I ran into Dean Blevins in the press box Saturday. Blevins, a former OU quarterback who now works as a sportscaster in Oklahoma City, can’t believe how little respect White has received this season.

“He’s 10 times better than he was last year,” Blevins told me, “and he’s about eighth in the Heisman Trophy running.”

Nobody wearing a Kansas uniform could offer a legitimate rebuttal. All White did was throw for 389 yards and four touchdowns without tossing a single interception against a team that had stolen six passes in its previous two games.

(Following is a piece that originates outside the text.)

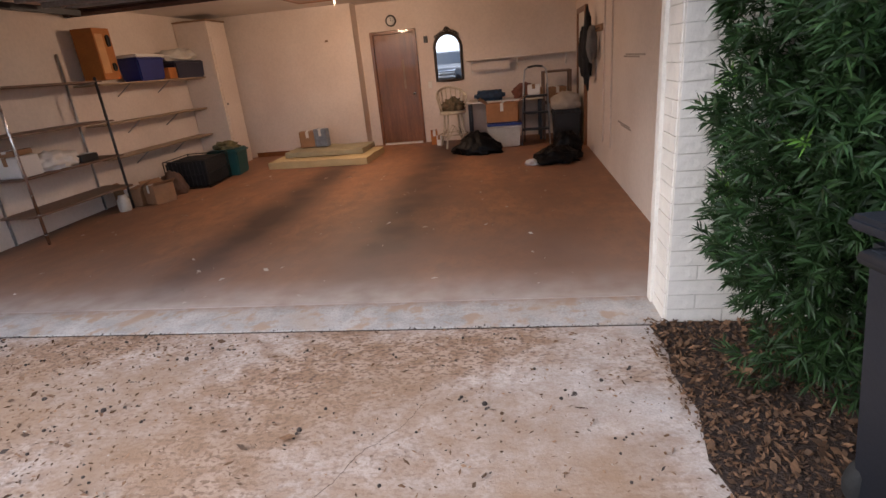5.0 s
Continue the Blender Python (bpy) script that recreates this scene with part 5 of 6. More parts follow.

“He’s the Heisman Trophy winner, and he showed it,” KU sophomore quarterback Adam Barmann said. “He was in supreme command of their offense.”

All White seems to lack is cachet. He has the arm, he has the offensive line to allow him time to throw, and he has an underrated corps of receivers who not only have NASCAR wheels but the ability to make acrobatic receptions as well.

When Kansas shifted its attention to White’s passing late in the second half, the Sooners went back to the run, and Peterson proved by gaining 99 yards in 11 carries, mostly by busting tackles, there is no cure for such deadly talent.

Last year about this time, Kansas was playing Baylor. This year, the Bears, everybody’s favorite Big 12 punching bag, are absent from the Jayhawks’ schedule.

Sure, Kansas would rather have played Baylor than Oklahoma on Saturday, but KU has no control over the conference schedule. OU is on a collision course with the national championship. Kansas wants to notch enough wins to go to a bowl game.

In that regard, Saturday’s Iowa State game in Ames, Iowa, is the most important game the Jayhawks will play all season, because if they don’t win that one their chances of winning the required six games virtually will disappear.